Larry Koehn, head of the fellowship's Tulsa chapter, said that they were told that holding Bible Studies and discussing God with the children was a violation of a policy prohibiting religious instruction on public housing property. He said that housing authority officials told him the rule has "always been in effect, but it's just never been enforced."
Liberty Counsel, a Florida law firm specializing in religious cases, has gotten involved, Founder Mathew Staver said he will file a federal lawsuit against the housing authority if the fellowship isn't allowed to conduct their programs as usual. Staver says that a Supreme Court ruling in 2001 affirmed that religious groups have the same right as anyone else to meet in public buildings.
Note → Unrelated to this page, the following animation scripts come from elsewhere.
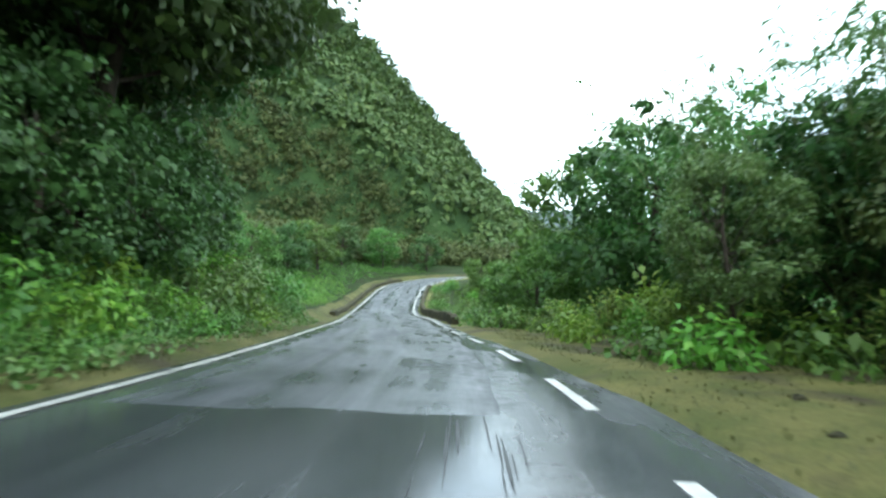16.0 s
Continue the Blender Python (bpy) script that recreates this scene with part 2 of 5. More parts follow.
def leaf_mat(name, dark, light, yellow=None, gloss=0.42, through_=0.3, spread=0.5, waves=0.9):
    """Leaves: every leaf and every plant has its own tone; some light comes through."""
    m, n, l, b = material(name)
    g = n.new("ShaderNodeNewGeometry")
    o = n.new("ShaderNodeObjectInfo")
    mean = tuple(0.62 * a + 0.38 * b for a, b in zip(dark, light))
    tip = tuple(0.5 * a + 0.5 * b for a, b in zip(light, yellow or light))
    r = ramp_node(n, l, g.outputs["Random Per Island"], [(0.0, mean), (0.72, light), (1.0, tip)])
    big = noise_node(n, l, waves, 3.0, kind="Object")
    v = n.new("ShaderNodeMath")
    v.operation = "MULTIPLY_ADD"
    v.inputs[1].default_value, v.inputs[2].default_value = spread, 1.0 - spread * 0.5
    l.new(o.outputs["Random"], v.inputs[0])
    w = n.new("ShaderNodeMath")
    w.operation = "MULTIPLY_ADD"
    w.inputs[1].default_value, w.inputs[2].default_value = 1.1, -0.05
    l.new(big.outputs["Fac"], w.inputs[0])
    p = n.new("ShaderNodeMath")
    p.operation = "MULTIPLY_ADD"
    p.inputs[2].default_value = 0.35
    l.new(v.outputs[0], p.inputs[0])
    l.new(w.outputs[0], p.inputs[1])
    hs = n.new("ShaderNodeHueSaturation")
    l.new(r.outputs["Color"], hs.inputs["Color"])
    l.new(p.outputs[0], hs.inputs["Value"])
    hue = n.new("ShaderNodeMath")
    hue.operation = "MULTIPLY_ADD"
    hue.inputs[1].default_value, hue.inputs[2].default_value = 0.05, 0.475
    l.new(o.outputs["Random"], hue.inputs[0])
    l.new(hue.outputs[0], hs.inputs["Hue"])
    l.new(hs.outputs["Color"], b.inputs["Base Color"])
    b.inputs["Roughness"].default_value = gloss
    b.inputs["Specular IOR Level"].default_value = 0.3
    t = n.new("ShaderNodeBsdfTranslucent")
    l.new(hs.outputs["Color"], t.inputs["Color"])
    x = n.new("ShaderNodeMixShader")
    x.inputs["Fac"].default_value = through_
    l.new(b.outputs[0], x.inputs[1])
    l.new(t.outputs[0], x.inputs[2])
    l.new(x.outputs[0], n["Material Output"].inputs["Surface"])
    return m


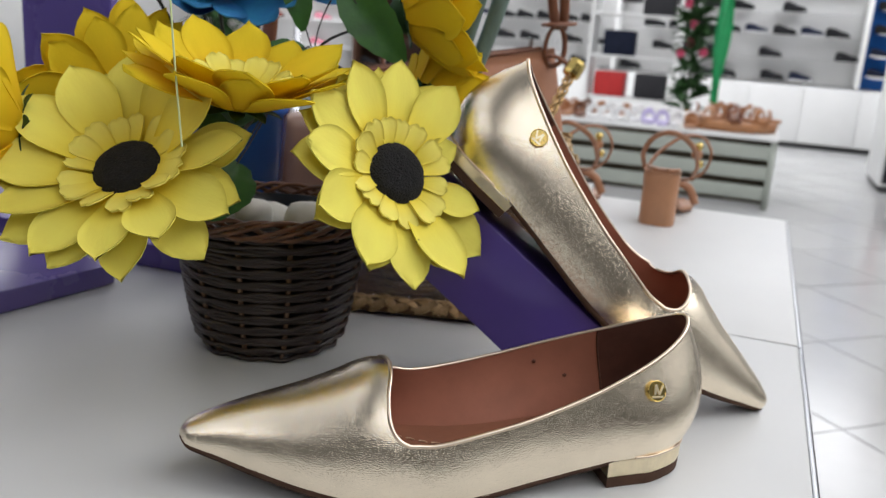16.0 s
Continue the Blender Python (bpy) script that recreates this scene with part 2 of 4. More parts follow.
CANE = material("dark_brown_cane", (0.034, 0.021, 0.015), rough=0.4, vary=0.35, vary_scale=120, stretch=(1, 1, 3), bump=0.3, bump_scale=700, bump_dist=0.0004)
CANE_RED = material("reddish_brown_cane", (0.16, 0.068, 0.03), rough=0.38, vary=0.35, vary_scale=120, bump=0.3, bump_scale=700, bump_dist=0.0004)
STAKE = material("brown_cane_stake", (0.26, 0.16, 0.10), rough=0.5, vary=0.3, vary_scale=90)
BASKET_IN = material("black_plastic_liner", (0.012, 0.012, 0.012), rough=0.3)
STONE = material("white_pebble", (0.76, 0.74, 0.68), rough=0.6, vary=0.15, vary_scale=30, bump=0.2, bump_scale=150, bump_dist=0.001)
STRAW = material("seagrass_straw", (0.88, 0.70, 0.48), rough=0.6, vary=0.7, vary_scale=40, color2=(0.44, 0.28, 0.15), stretch=(2, 2, 14), bump=0.8, bump_scale=120, bump_dist=0.003)
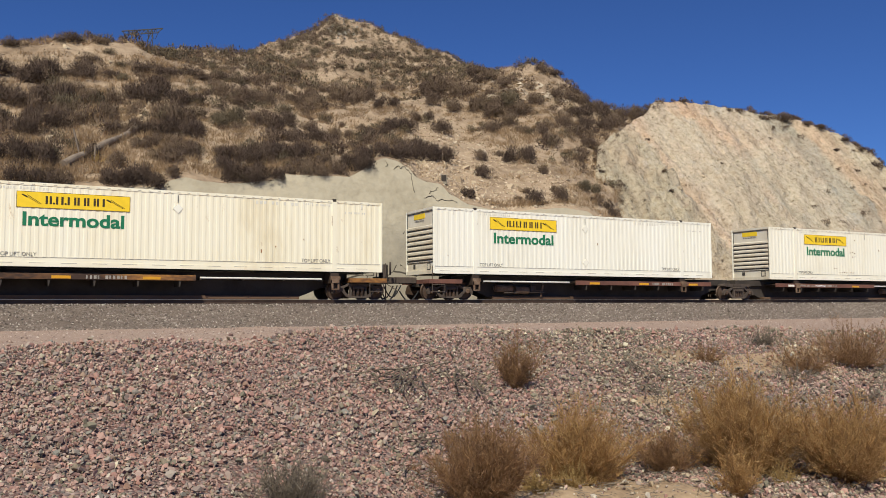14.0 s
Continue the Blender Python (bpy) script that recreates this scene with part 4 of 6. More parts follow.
# -- railway cars: spine, decks, trucks --
def build_truck_meshes():
    z = RAIL_TOP
    bm = bmesh.new()
    # cast side frame: arched arms over the axle boxes, two slanted windows and a spring window
    rings = [
        [(-1.10, 0.24), (-1.11, 0.36), (-1.06, 0.46), (-0.96, 0.53), (-0.82, 0.55), (-0.70, 0.52), (-0.56, 0.57), (-0.44, 0.63), (0.44, 0.63), (0.56, 0.57), (0.70, 0.52), (0.82, 0.55), (0.96, 0.53), (1.06, 0.46), (1.11, 0.36), (1.10, 0.24), (1.00, 0.24), (0.99, 0.34), (0.93, 0.40), (0.80, 0.40), (0.72, 0.33), (0.54, 0.12), (0.40, 0.06), (-0.40, 0.06), (-0.54, 0.12), (-0.72, 0.33), (-0.80, 0.40), (-0.93, 0.40), (-0.99, 0.34), (-1.00, 0.24)],
        [(-0.64, 0.43), (-0.54, 0.50), (-0.44, 0.54), (-0.37, 0.52), (-0.37, 0.20), (-0.46, 0.20), (-0.56, 0.31)],
        [(0.64, 0.43), (0.54, 0.50), (0.44, 0.54), (0.37, 0.52), (0.37, 0.20), (0.46, 0.20), (0.56, 0.31)],
        [(-0.29, 0.14), (-0.29, 0.55), (0.29, 0.55), (0.29, 0.14)],
    ]
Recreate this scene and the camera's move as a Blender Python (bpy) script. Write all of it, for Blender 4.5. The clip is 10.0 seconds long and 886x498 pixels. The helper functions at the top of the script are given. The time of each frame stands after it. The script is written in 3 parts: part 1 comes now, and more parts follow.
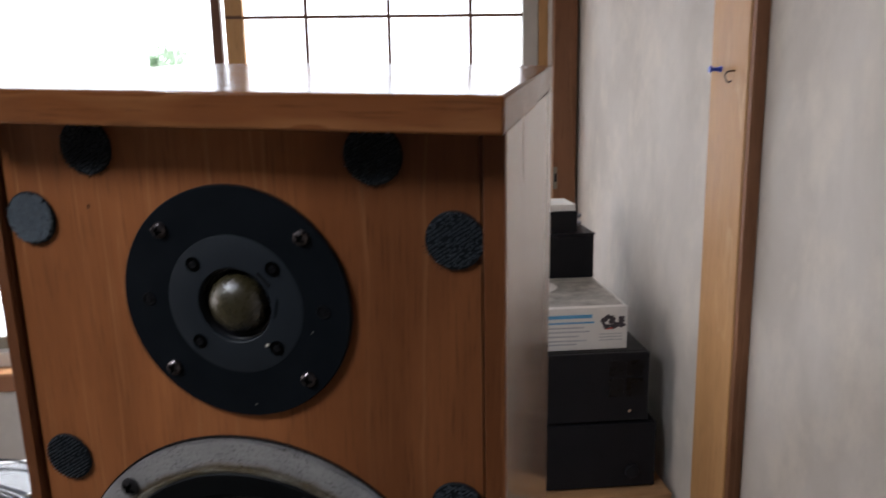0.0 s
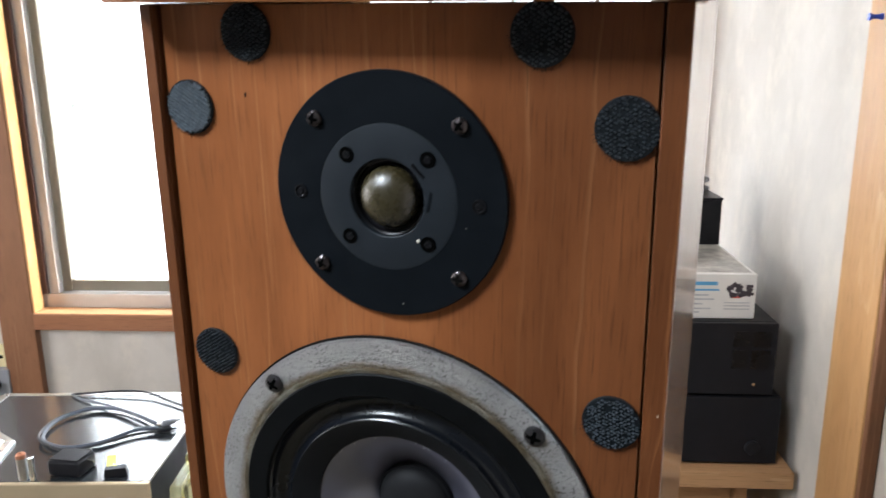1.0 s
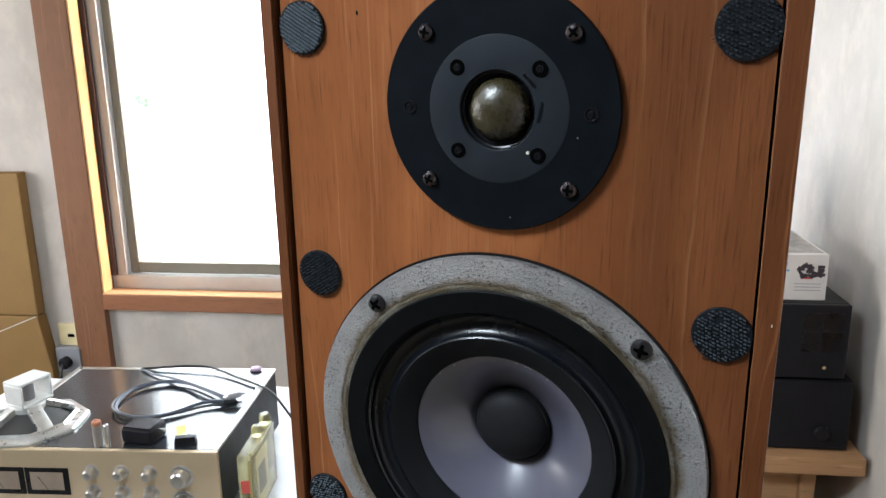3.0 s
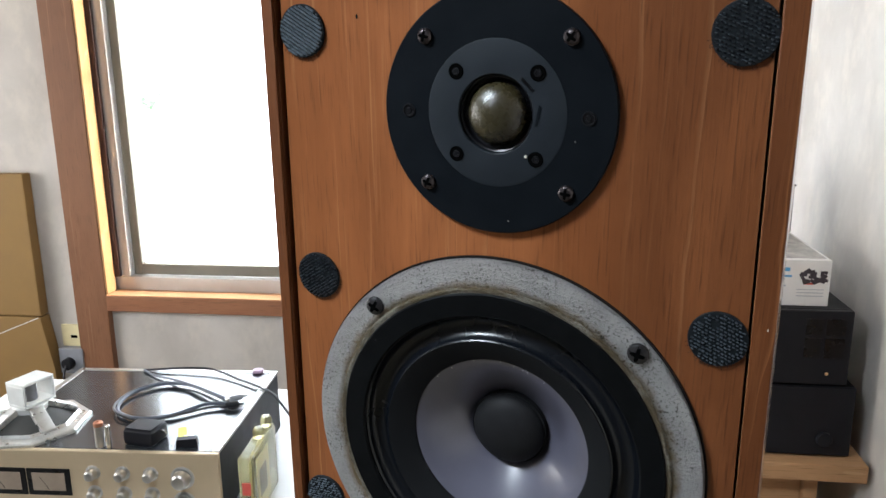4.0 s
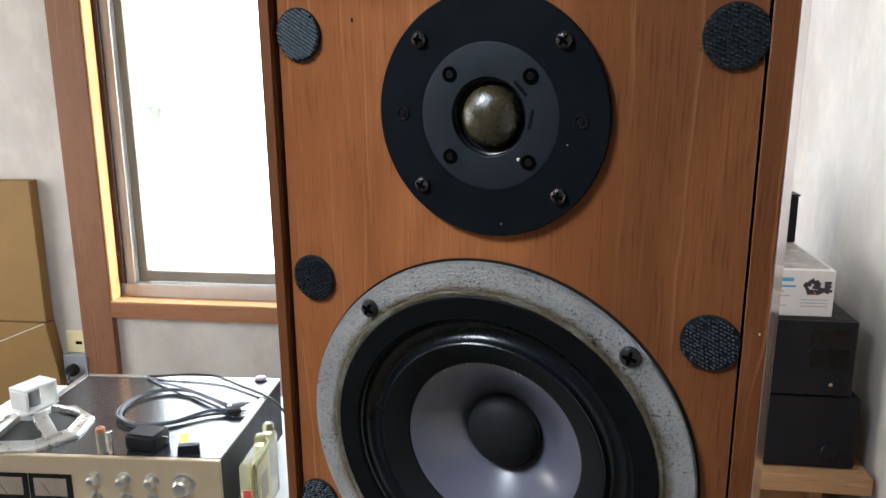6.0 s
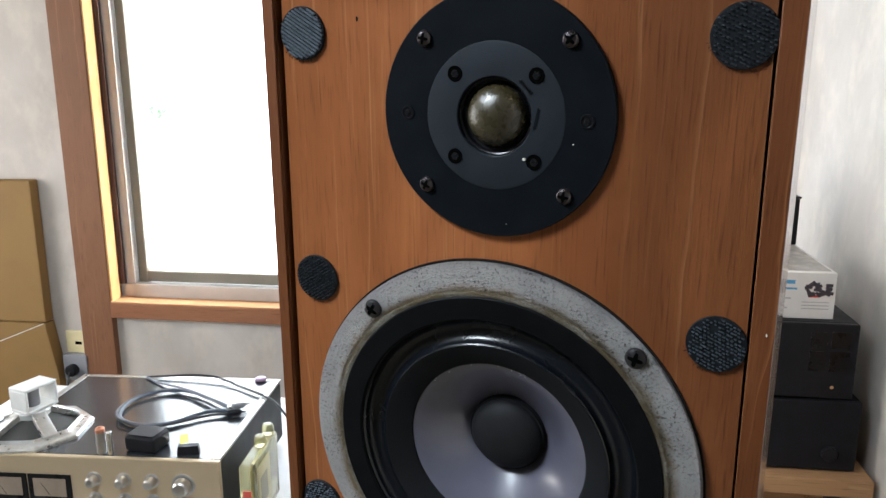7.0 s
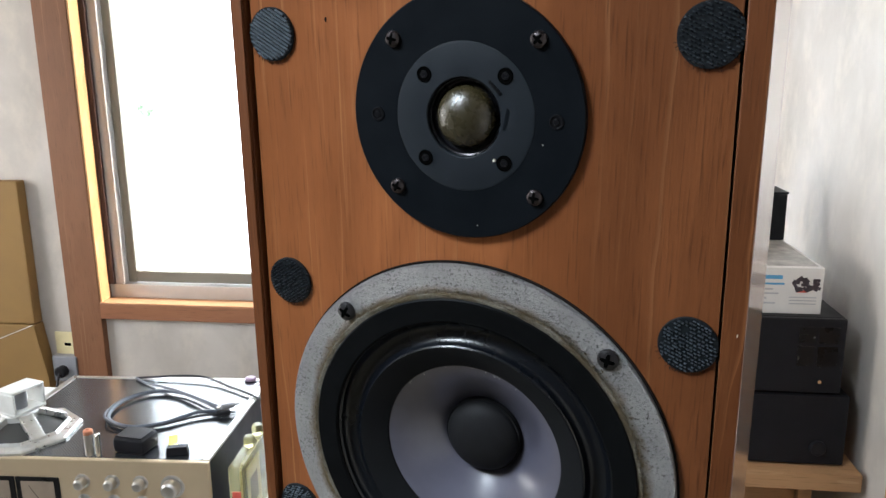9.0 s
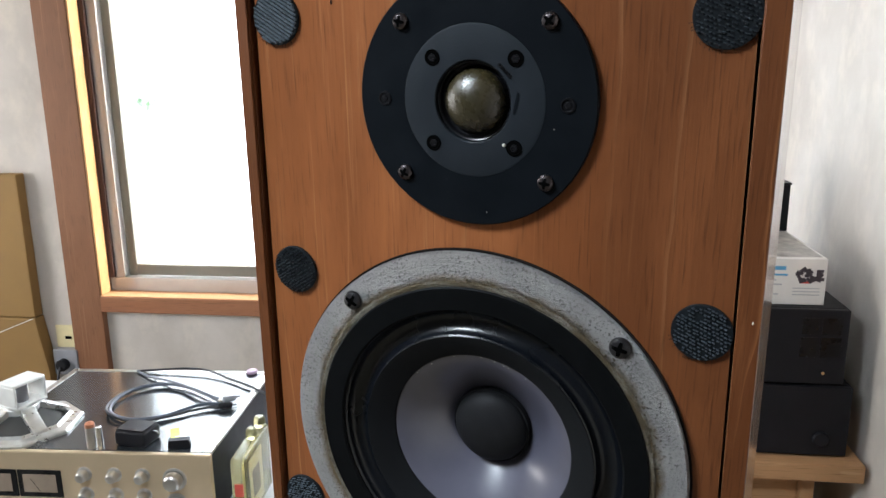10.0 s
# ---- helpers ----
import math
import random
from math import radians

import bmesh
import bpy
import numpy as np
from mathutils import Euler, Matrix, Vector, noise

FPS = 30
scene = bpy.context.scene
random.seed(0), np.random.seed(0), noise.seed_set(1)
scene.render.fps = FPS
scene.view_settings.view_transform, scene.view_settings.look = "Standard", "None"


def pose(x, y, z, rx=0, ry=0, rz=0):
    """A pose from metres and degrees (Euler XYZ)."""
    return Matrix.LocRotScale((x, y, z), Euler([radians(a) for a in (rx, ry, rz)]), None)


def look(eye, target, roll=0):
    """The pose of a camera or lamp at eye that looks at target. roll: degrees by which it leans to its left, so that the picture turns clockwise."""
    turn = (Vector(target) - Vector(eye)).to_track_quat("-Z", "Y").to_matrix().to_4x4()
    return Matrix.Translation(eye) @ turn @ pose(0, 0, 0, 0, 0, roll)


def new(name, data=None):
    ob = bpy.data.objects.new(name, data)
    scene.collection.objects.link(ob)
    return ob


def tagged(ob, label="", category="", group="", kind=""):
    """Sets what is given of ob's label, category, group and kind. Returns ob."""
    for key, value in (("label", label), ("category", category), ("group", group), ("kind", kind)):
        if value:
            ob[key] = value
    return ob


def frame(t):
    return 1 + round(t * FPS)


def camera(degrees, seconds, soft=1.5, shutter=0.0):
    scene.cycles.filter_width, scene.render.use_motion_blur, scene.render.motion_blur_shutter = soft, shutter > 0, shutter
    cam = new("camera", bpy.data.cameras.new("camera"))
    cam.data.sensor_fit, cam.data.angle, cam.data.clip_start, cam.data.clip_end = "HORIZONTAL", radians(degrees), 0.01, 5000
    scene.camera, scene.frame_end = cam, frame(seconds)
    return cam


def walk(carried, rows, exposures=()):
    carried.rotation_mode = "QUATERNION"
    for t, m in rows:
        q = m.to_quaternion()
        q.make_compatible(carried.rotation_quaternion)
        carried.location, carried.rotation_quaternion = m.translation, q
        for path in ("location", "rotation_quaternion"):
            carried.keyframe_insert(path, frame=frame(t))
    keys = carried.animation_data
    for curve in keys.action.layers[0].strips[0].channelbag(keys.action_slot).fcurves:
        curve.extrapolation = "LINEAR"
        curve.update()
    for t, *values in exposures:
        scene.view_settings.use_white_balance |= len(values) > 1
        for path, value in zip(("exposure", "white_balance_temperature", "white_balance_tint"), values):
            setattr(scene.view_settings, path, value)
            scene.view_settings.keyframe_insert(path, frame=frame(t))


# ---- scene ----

"Youth at Heart" is the non-profit company that runs the recreational programs for the Tulsa Housing Authority. The Youth at Heart organization is not faith based. One has to wonder about Obama's changes with the Office for Faith Based Inititiatives, which he now calls the White House Office of Faith-Based and "Neighborhood Partnerships." Some of us have been expecting that faith based efforts will be pushed off the map in favor of secular programs.